* _DIRECTIONS FOR THIS TASK_
Your task is to repeat the lines below exactly, excluding any pictures they contain.

* _SUPPLIED MATERIAL_
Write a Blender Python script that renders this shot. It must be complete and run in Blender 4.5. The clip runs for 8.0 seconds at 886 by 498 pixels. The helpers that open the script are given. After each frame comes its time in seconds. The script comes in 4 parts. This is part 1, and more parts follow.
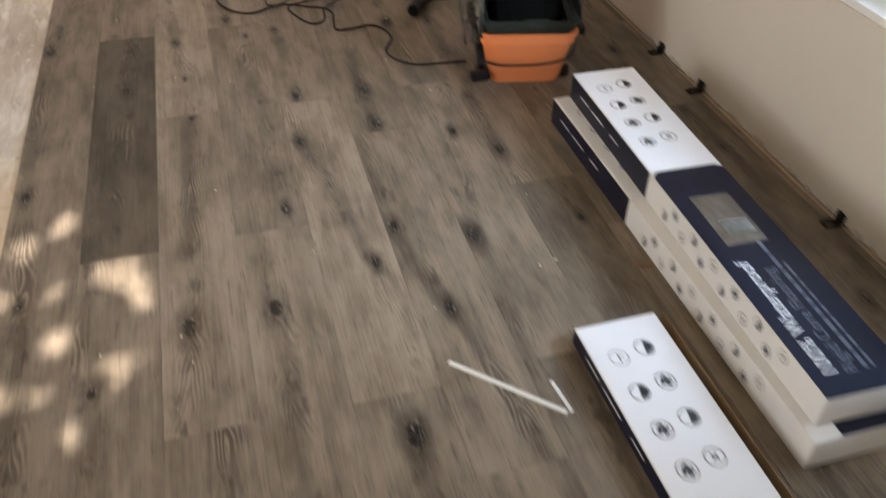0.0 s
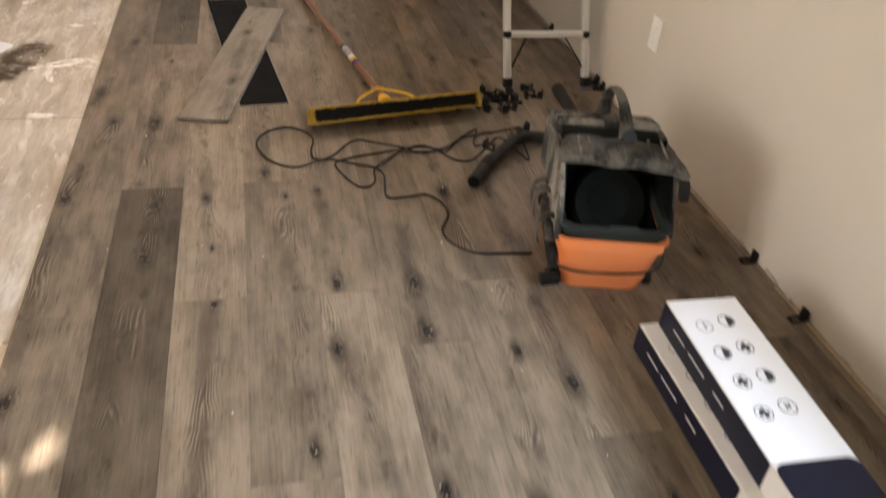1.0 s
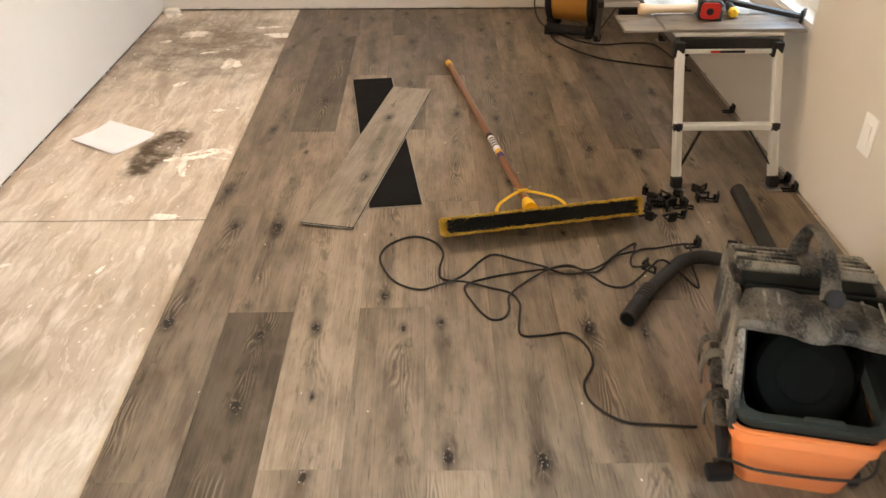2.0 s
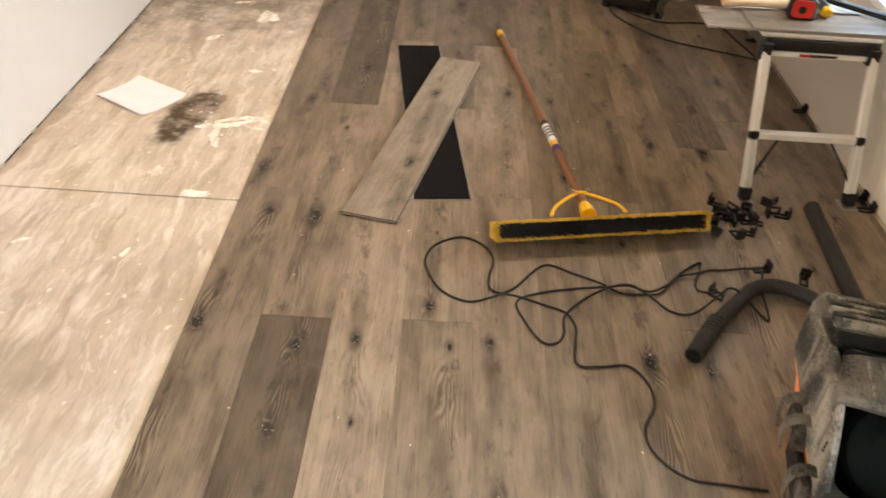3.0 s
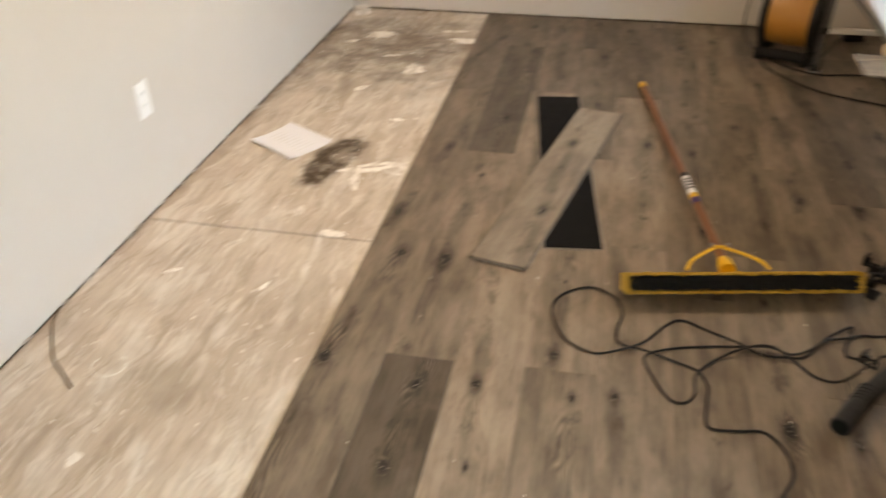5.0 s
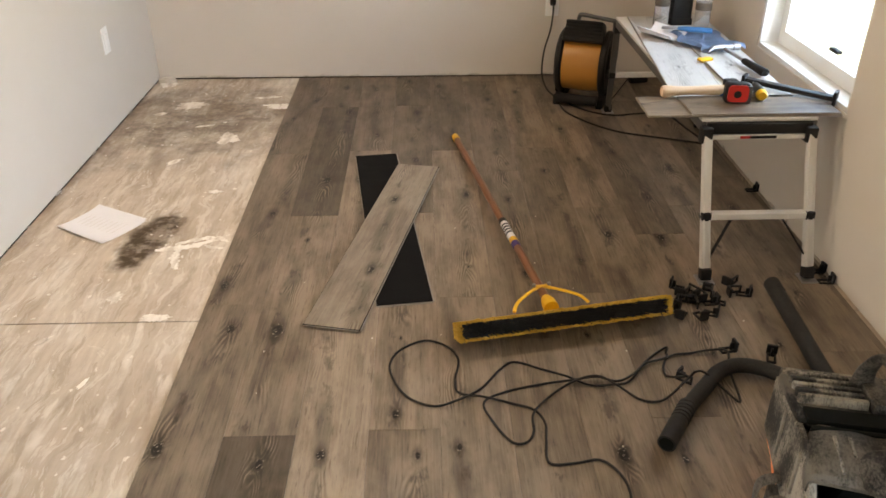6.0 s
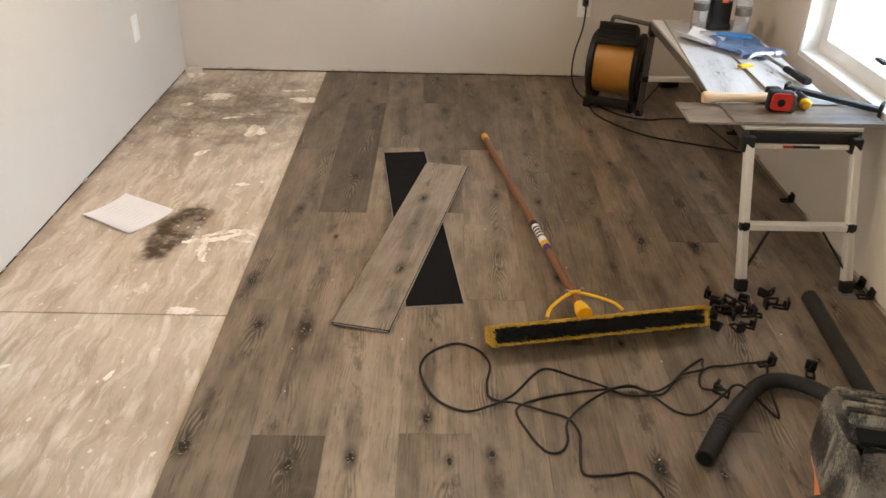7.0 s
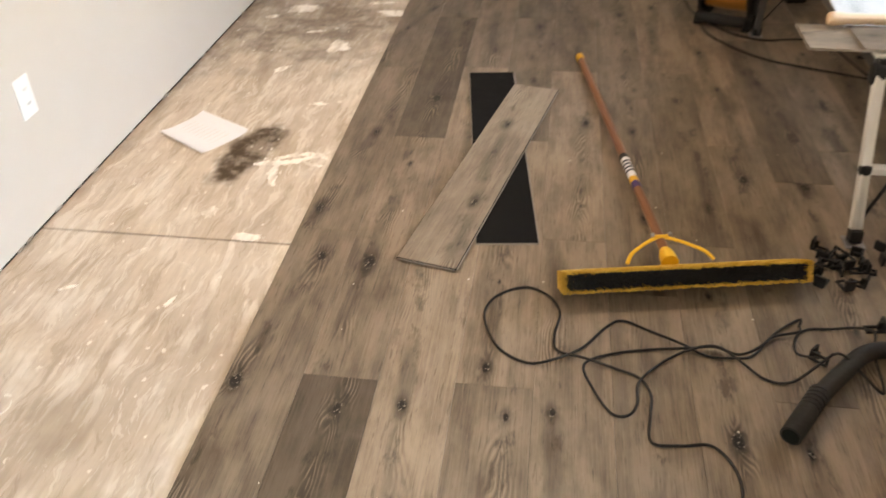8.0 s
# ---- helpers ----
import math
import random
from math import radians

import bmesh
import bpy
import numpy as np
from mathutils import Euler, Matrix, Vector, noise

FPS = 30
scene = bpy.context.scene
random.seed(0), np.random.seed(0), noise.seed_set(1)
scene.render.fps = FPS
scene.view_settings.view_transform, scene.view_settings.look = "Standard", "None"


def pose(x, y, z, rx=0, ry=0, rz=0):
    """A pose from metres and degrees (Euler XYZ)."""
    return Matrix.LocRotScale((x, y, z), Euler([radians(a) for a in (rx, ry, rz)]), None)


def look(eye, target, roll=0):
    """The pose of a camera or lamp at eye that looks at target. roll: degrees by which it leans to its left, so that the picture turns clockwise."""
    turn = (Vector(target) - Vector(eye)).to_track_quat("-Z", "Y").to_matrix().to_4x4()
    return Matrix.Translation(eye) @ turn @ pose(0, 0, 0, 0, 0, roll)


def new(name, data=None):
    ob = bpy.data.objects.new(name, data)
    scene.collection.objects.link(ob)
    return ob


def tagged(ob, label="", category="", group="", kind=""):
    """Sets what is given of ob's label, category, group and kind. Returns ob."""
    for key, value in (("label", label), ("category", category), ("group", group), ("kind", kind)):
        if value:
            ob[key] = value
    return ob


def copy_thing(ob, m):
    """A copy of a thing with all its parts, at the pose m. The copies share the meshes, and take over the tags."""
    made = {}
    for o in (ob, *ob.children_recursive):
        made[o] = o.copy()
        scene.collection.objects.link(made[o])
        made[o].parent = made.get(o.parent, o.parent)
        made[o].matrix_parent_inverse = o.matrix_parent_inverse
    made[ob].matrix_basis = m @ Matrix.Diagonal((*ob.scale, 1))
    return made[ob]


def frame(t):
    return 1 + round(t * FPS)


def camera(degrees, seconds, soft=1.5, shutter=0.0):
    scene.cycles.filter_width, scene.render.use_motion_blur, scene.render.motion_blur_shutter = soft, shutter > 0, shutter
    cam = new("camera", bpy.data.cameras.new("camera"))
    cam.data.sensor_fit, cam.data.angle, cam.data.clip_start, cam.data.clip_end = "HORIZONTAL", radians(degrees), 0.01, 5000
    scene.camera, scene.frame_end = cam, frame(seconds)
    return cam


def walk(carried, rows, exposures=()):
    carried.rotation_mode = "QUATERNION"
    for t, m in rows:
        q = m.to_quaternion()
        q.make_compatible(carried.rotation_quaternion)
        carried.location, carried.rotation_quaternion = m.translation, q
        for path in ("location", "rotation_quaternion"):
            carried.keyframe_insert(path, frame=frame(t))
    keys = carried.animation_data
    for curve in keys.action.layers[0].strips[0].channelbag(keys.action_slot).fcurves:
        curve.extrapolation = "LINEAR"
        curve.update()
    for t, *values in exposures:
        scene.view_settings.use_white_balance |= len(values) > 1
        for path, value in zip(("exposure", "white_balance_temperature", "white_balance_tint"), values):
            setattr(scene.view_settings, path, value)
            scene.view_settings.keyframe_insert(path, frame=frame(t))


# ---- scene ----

* _COMPLETED TASK_
Write a Blender Python script that renders this shot. It must be complete and run in Blender 4.5. The clip runs for 8.0 seconds at 886 by 498 pixels. The helpers that open the script are given. After each frame comes its time in seconds. The script comes in 4 parts. This is part 1, and more parts follow.
0.0 s
1.0 s
2.0 s
3.0 s
5.0 s
6.0 s
7.0 s
8.0 s
# ---- helpers ----
import math
import random
from math import radians

import bmesh
import bpy
import numpy as np
from mathutils import Euler, Matrix, Vector, noise

FPS = 30
scene = bpy.context.scene
random.seed(0), np.random.seed(0), noise.seed_set(1)
scene.render.fps = FPS
scene.view_settings.view_transform, scene.view_settings.look = "Standard", "None"


def pose(x, y, z, rx=0, ry=0, rz=0):
    """A pose from metres and degrees (Euler XYZ)."""
    return Matrix.LocRotScale((x, y, z), Euler([radians(a) for a in (rx, ry, rz)]), None)


def look(eye, target, roll=0):
    """The pose of a camera or lamp at eye that looks at target. roll: degrees by which it leans to its left, so that the picture turns clockwise."""
    turn = (Vector(target) - Vector(eye)).to_track_quat("-Z", "Y").to_matrix().to_4x4()
    return Matrix.Translation(eye) @ turn @ pose(0, 0, 0, 0, 0, roll)


def new(name, data=None):
    ob = bpy.data.objects.new(name, data)
    scene.collection.objects.link(ob)
    return ob


def tagged(ob, label="", category="", group="", kind=""):
    """Sets what is given of ob's label, category, group and kind. Returns ob."""
    for key, value in (("label", label), ("category", category), ("group", group), ("kind", kind)):
        if value:
            ob[key] = value
    return ob


def copy_thing(ob, m):
    """A copy of a thing with all its parts, at the pose m. The copies share the meshes, and take over the tags."""
    made = {}
    for o in (ob, *ob.children_recursive):
        made[o] = o.copy()
        scene.collection.objects.link(made[o])
        made[o].parent = made.get(o.parent, o.parent)
        made[o].matrix_parent_inverse = o.matrix_parent_inverse
    made[ob].matrix_basis = m @ Matrix.Diagonal((*ob.scale, 1))
    return made[ob]


def frame(t):
    return 1 + round(t * FPS)


def camera(degrees, seconds, soft=1.5, shutter=0.0):
    scene.cycles.filter_width, scene.render.use_motion_blur, scene.render.motion_blur_shutter = soft, shutter > 0, shutter
    cam = new("camera", bpy.data.cameras.new("camera"))
    cam.data.sensor_fit, cam.data.angle, cam.data.clip_start, cam.data.clip_end = "HORIZONTAL", radians(degrees), 0.01, 5000
    scene.camera, scene.frame_end = cam, frame(seconds)
    return cam


def walk(carried, rows, exposures=()):
    carried.rotation_mode = "QUATERNION"
    for t, m in rows:
        q = m.to_quaternion()
        q.make_compatible(carried.rotation_quaternion)
        carried.location, carried.rotation_quaternion = m.translation, q
        for path in ("location", "rotation_quaternion"):
            carried.keyframe_insert(path, frame=frame(t))
    keys = carried.animation_data
    for curve in keys.action.layers[0].strips[0].channelbag(keys.action_slot).fcurves:
        curve.extrapolation = "LINEAR"
        curve.update()
    for t, *values in exposures:
        scene.view_settings.use_white_balance |= len(values) > 1
        for path, value in zip(("exposure", "white_balance_temperature", "white_balance_tint"), values):
            setattr(scene.view_settings, path, value)
            scene.view_settings.keyframe_insert(path, frame=frame(t))


# ---- scene ----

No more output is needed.